El monstruo de St. Pauli

El monstruo de St. Pauli (2019)

Morbo repulsivo.

Dirigida por Fatih Akin, El monstruo de St. Pauli (2019) se encuentra, sin lugar a dudas, entre las películas más difíciles de tolerar, y a la vez, entre las más repulsivas, donde la fascinación por el horror deviene en morbo hacia la violencia despiadada presente en los crímenes reales cometidos por Fritz Honka, un asesino serial alemán que durante los años ‘70 asesinó a por lo menos cuatro mujeres que trabajaban en la zona roja de Hamburgo.

Honka es un hombre jorobado, de rostro desfigurado, que babea y se retuerce con sus tics nerviosos. Su físico genera tanto disgusto que una de las prostitutas exclama que no sería capaz de orinar sobre “eso” ni aunque estuviese en fuego. Es sobreviviente de un campo de concentración ruso, y además de xenofóbico, es impotente, lo que agudiza la furia que descarga sobre las mujeres a las que posee como un mero objeto. Además de Honka, un catálogo de personajes miserables, entre ellos borrachos, ex militares desfigurados y prostitutas que frecuentan el bar El guante dorado, ilustran la absoluta decadencia social de la Alemania de la posguerra. 

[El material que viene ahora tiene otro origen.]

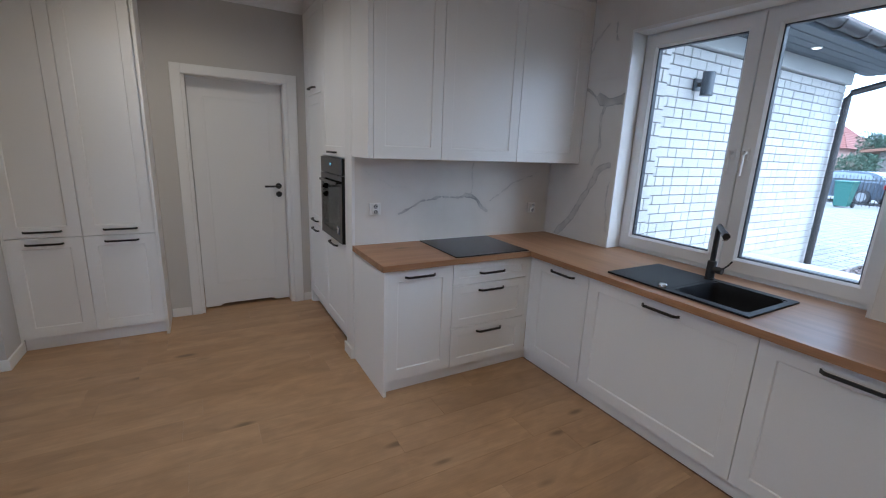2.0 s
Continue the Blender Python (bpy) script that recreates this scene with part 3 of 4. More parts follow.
# ---- oven tower ----
TW = "tall units"
c = unit("fridge_cabinet", 0.532, 1.08, 4.905, 5.455, 0.10, 2.562, "tall white framed built-in fridge cabinet beside the door", TW)
part("vent_plinth", box(0.575, 0.59, 4.905, 5.517, 0, 0.098), WHITE, c)
part("plinth_return", box(0.534, 0.575, 5.440, 5.517, 0, 0.117), WHITE, c)
part("plinth_gap", box(0.571, 0.5745, 4.93, 5.33, 0.086, 0.0975), GASKET, c, "dark ventilation gap")
front("door", FT, c, -5.455, -4.904, 0.118, 0.811, -5.198, 0.763, label="lower door")
front("door", FT, c, -5.455, -4.904, 0.814, 1.888, -5.198, 0.847, label="tall fridge door")
front("door", FT, c, -5.455, -4.904, 1.891, 2.558, -5.198, 1.94, label="top door")
part("side_filler", box(0.516, 0.534, 5.457, 5.517, 0.0, 2.562), WHITE, c)
c = empty("oven_cabinet", 0.81, 4.61, 0, "tall white cabinet housing the oven", "cabinet", TW)
ob_ = bmesh.new()
add_box(ob_, 0.532, 1.08, 4.322, 4.902, 0.10, 0.806)
add_box(ob_, 0.532, 1.08, 4.322, 4.902, 1.412, 2.562)
add_box(ob_, 0.532, 1.08, 4.322, 4.330, 0.806, 1.412)
add_box(ob_, 0.532, 1.08, 4.896, 4.902, 0.806, 1.412)
part("body", ob_, CARCASS, c)
part("plinth", box(0.575, 0.59, 4.322, 4.903, 0, 0.098), WHITE, c)
front("door", FT, c, -4.902, -4.320, 0.118, 0.806, -4.613, 0.763, label="lower door")
front("door", FT, c, -4.902, -4.320, 1.413, 2.558, -4.613, 1.445, label="top door above the oven")
part("side_strip", box(0.512, 0.531, 4.3165, 4.3195, 0, 2.562), WHITE, c)

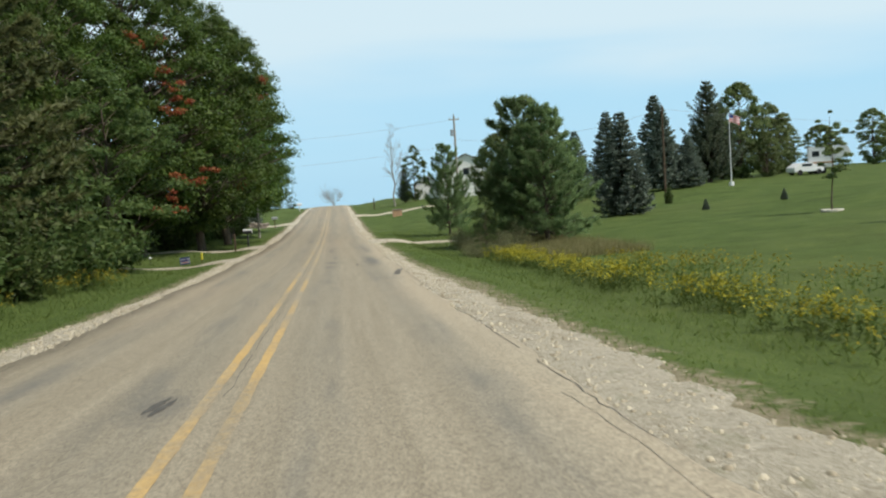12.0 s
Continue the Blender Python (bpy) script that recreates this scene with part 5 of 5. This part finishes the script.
T1, T2, T3 = (-10.2, 37, gz(-10.4, 37) + 10.7), (-10.45, 99.9, gz(-10.6, 99.9) + 11.7), (-10.35, 130.9, gz(-10.1, 130.9) + 11.3)
wire(T1, T2, 1.1)
wire(T2, T3, 0.4)
wire((-10.2, 37, T1[2] - 2.4), (-10.45, 99.9, T2[2] - 2.4), 1.2)
wire((-10.1, -45, T1[2] + 0.3), T1, 1.0)
wire((T1[0] + 0.3, 37, T1[2] - 0.4), (38, 52, 10.2), 1.3, "thin service wire crossing over the road", 0.004)
wire((T1[0], 37, T1[2] - 1.6), (-13.6, 33, 0.2), 0.0, "guy wire staying a wooden pole")
wire(T3, (-10.2, 262, gz(-10, 262) + 9.5), 2.0)
wire((-14, 258, 4.8), (14.5, 259.9, gz(14.5, 259.9) + 10.2), 0.5, "thin wire crossing over the road", 0.009)
wire((-14, 258, 2.2), (14.5, 259.9, gz(14.5, 259.9) + 7.5), 0.6, "thin wire crossing over the road", 0.009)
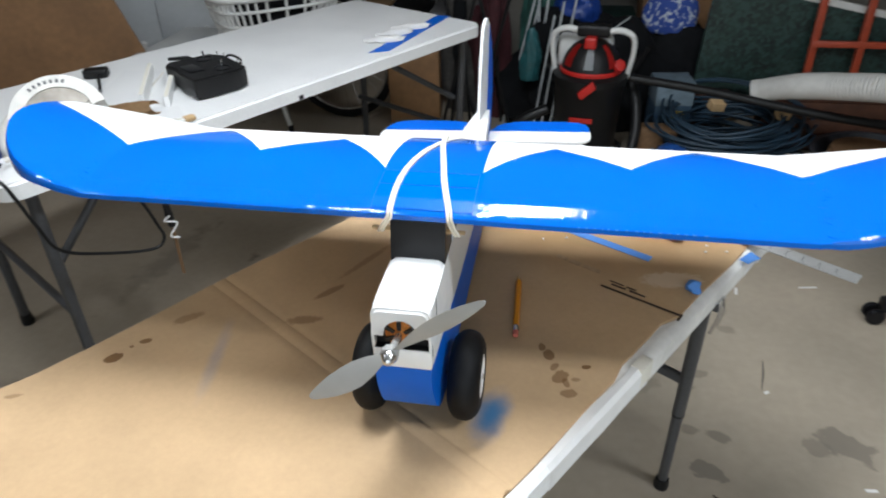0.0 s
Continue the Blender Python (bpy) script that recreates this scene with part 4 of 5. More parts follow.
for i in range(7):
    cx, cy = -0.34 + rng.uniform(-0.06, 0.07), 0.33 + rng.uniform(-0.05, 0.06)
    o = [(cx + rng.uniform(0.006, 0.018) * math.cos(t), cy + rng.uniform(0.006, 0.016) * math.sin(t)) for t in (0.2, 1.3, 2.5, 3.6, 4.9)]
    flat("wood_chip", o, 0.0005, 0.004, "dowel", "pale tan wood chip on the concrete floor", "wood chip", "wood chips")

# tool box
tb = thing("tool_box", "black plastic tool box with yellow lid panels on the floor", "tool box", Matrix.Translation((-1.315, 0.912, 0)) @ pose(0, 0, 0, 0, 0, -28))
part("body", box(B(), (-0.21, -0.088, 0), (0.21, 0.088, 0.135), 0.015, seg=3), "black", tb)
lid = part("lid", box(B(), (-0.22, -0.095, 0.138), (0.22, 0.095, 0.19), 0.022, seg=3), "black", tb)
for s in (-1, 1):
    x0, x1 = sorted((s * 0.088, s * 0.200))
    part("lid_panel", box(B(), (x0, -0.060, 0.182), (x1, 0.058, 0.197), 0.006, seg=3), "yellow", lid, "yellow plastic panel")
    part("panel_rib", box(B(), (s * 0.068 - 0.006, -0.078, 0.185), (s * 0.068 + 0.006, 0.078, 0.199), 0.003), "black", lid)
part("handle", tube(B(), smooth_path([(-0.04, -0.048, 0.186), (-0.042, -0.03, 0.205), (0.0, -0.03, 0.212), (0.042, -0.03, 0.205), (0.04, -0.048, 0.186)], 4), 0.009, 10), "black_gloss", lid)
part("handle_recess", box(B(), (-0.05, -0.05, 0.186), (0.05, 0.05, 0.1925), 0.002), "black", lid)
for x in (-0.10, 0.10):
    part("latch", box(B(), (x - 0.022, 0.088, 0.10), (x + 0.022, 0.100, 0.16), 0.003), "yellow", tb, "yellow latch")

# ---- the second, white table ----
EA = math.degrees(math.atan2(0.856, 0.517))
wt_m = Matrix.Translation((-1.014, 1.043, 0)) @ pose(0, 0, 0, 0, 0, EA)
WL, WW = 1.667, 0.69
wt = thing("white_table", "long white plastic folding table with dark grey tube legs", "table", wt_m)


def rounded(x0, y0, x1, y1, r, n=6):
    out = []
    for cx, cy, a in ((x1 - r, y0 + r, -90), (x1 - r, y1 - r, 0), (x0 + r, y1 - r, 90), (x0 + r, y0 + r, 180)):
        out += [(cx + r * math.cos(math.radians(a + 90 * i / n)), cy + r * math.sin(math.radians(a + 90 * i / n))) for i in range(n + 1)]
    return out


bm = slab(B(), rounded(0, 0, WL, WW, 0.045), 0.042, Matrix.Translation((0, 0, 0.698)))
es = [e for e in bm.edges if all(v.co.z > 0.735 for v in e.verts)]
bmesh.ops.bevel(bm, geom=es, offset=0.007, segments=3, affect="EDGES")
part("tabletop", bm, "table_white", wt, "white textured plastic top")
part("edge_notch", box(B(), (0.80, -0.0015, 0.700), (0.815, 0.012, 0.712)), "black", wt, "dark seam notch")
for x0, foot in ((0.075, 0.053), (WL - 0.10, WL - 0.02)):
    for y, fy in ((0.04, 0.05 if x0 < 1 else 0.125), (0.60, 0.65 if x0 < 1 else 0.69)):
        leg = part("leg", tube(B(), [(x0 - (x0 - foot) * 0.4, y, 0.697), (foot, fy, 0.03)], 0.0145, 12), "steel_grey", wt)
        part("foot_cap", lathe(B(), [(0, 0), (0.018, 0), (0.02, 0.01), (0.017, 0.04), (0, 0.041)], Matrix.Translation((foot, fy, 0)), 16), "black", leg)
    part("crossbar", tube(B(), [((x0 + foot) / 2, 0.09, 0.33), ((x0 + foot) / 2, 0.66, 0.33)], 0.011, 10), "steel_grey", wt)
    sgn = 1 if x0 < 1 else -1
    part("brace", tube(B(), [((x0 + foot) / 2, 0.10, 0.45), (x0 + sgn * 0.31, 0.20, 0.692)], 0.011, 10), "steel_grey", wt)

WT = 0.7402
# radio transmitter, lying on its back
tx = thing("radio_transmitter", "black radio control transmitter lying on the white table", "transmitter", Matrix.Translation((-0.858, 1.712, WT)) @ pose(0, 0, 0, 0, 0, -38) @ Matrix.Diagonal((0.9, 0.9, 0.9, 1)))
body_out = [(-0.118, -0.075), (-0.100, -0.098), (-0.04, -0.090), (0.02, -0.098), (0.118, -0.098), (0.122, -0.02), (0.118, 0.045), (0.095, 0.085), (-0.06, 0.090), (-0.112, 0.06)]
bm = slab(B(), body_out, 0.062, Matrix.Translation((0, 0, 0.004)))
bmesh.ops.bevel(bm, geom=[e for e in bm.edges], offset=0.005, segments=2, affect="EDGES")
txb = part("case", bm, "black", tx)
part("screen", box(B(), (-0.04, -0.075, 0.0645), (0.045, -0.03, 0.068), 0.001), "black_gloss", txb)
part("handle", tube(B(), smooth_path([(-0.045, 0.075, 0.05), (-0.04, 0.098, 0.068), (0.04, 0.098, 0.068), (0.045, 0.075, 0.05)], 5), 0.004, 8), "black", tx)
for x in (-0.065, 0.065):
    part("stick_well", lathe(B(), [(0.026, 0.064), (0.028, 0.068), (0.024, 0.0685), (0.022, 0.0662), (0, 0.0668)], Matrix.Translation((x, 0.02, 0)), 20), "black_gloss", txb)
    part("stick", tube(B(), [(x, 0.02, 0.066), (x, 0.02, 0.092)], [0.0025, 0.004], 8), "aluminium", tx)
for x, y in ((-0.09, 0.075), (-0.06, 0.085), (0.03, 0.088), (0.06, 0.085), (0.085, 0.075)):
    part("switch", tube(B(), [(x, y, 0.05), (x, y + 0.004, 0.074)], 0.0022, 6), "aluminium", tx)
part("trim_knob", lathe(B(), [(0, 0), (0.006, 0), (0.006, 0.01), (0, 0.01)], Matrix.Translation((-0.02, 0.06, 0.056)), 12), "orange", tx)
part("antenna", tube(B(), [(-0.100, 0.005, 0.058), (-0.122, -0.012, 0.066), (-0.163, -0.058, 0.062)], [0.006, 0.0065, 0.006], 10), "black", tx)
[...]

Dentro de este mundo decrépito, Akin exhibe la monstruosidad del criminal con una narrativa realista que expone con detalle los crímenes terroríficos. Una interminable secuencia inicial donde el asesino descuartiza a su primera víctima es tan solo un indicio del horror que recién empieza, pues la violencia gráfica solo irá en aumento. En la fotografía, la utilización del fuera de campo ahorra, aunque sea con timidez, enfrentarse a los actos sádicos de Honka que ocurren fuera del cuadro de visión, o a través de la puerta entrecerrada del dormitorio. Pero si en lo visual existe una prudencia que parece medirse, el diseño sonoro estimula el asco y revuelve el estómago a tal punto que es posible percibir los olores ese espacio hediondo donde habita Honka, y donde sabemos que se esconden los cuerpos en descomposición.

También conocido como el destripador de St. Pauli, Honka no solo mataba a sus víctimas mujeres, sino que antes de morir, ellas también sufrían agresiones físicas y violaciones salvajes. Ya sin vida, sus cuerpos eran mutilados y desmembrados en trozos de carne que luego él escondería entre las paredes de su casa mientras sus vecinos de abajo cenaban plácidamente. Este personaje que invadía lo cotidiano, que vivía en el ático de una familia ordinaria, no resulta ser una simple pesadilla de la cual despertar, ni mucho menos puede leerse como el reflejo de los miedos de una época que se materializa en un ser bestial o ficticio, como suele ocurrir en el cine de terror. El destripador existió, y ahora perdura como espectáculo mediante la película de Akin.

¿Cómo es posible que existan hombres capaces de cometer dichas atrocidades? Si esta pregunta carece de respuesta concreta, y en la película es una arista no explorada, resulta aún peor asumir que el relato no se sitúa tan alejado a nuestra realidad. Historias de terror tan macabras como esta invaden las noticias locales frente a nuestros ojos vendados por la sociedad machista que se niega a asumir que el feminicidio es una epidemia,  y que esto asusta más que un personaje ya fallecido. Quizás en esto radica el valor de soportar, a costa de arcadas constantes, El monstruo de St. Pauli, como una advertencia a que monstruos hay miles, que ellos viven entre nosotros, y que, a diferencia de Honka, pasan desapercibidos.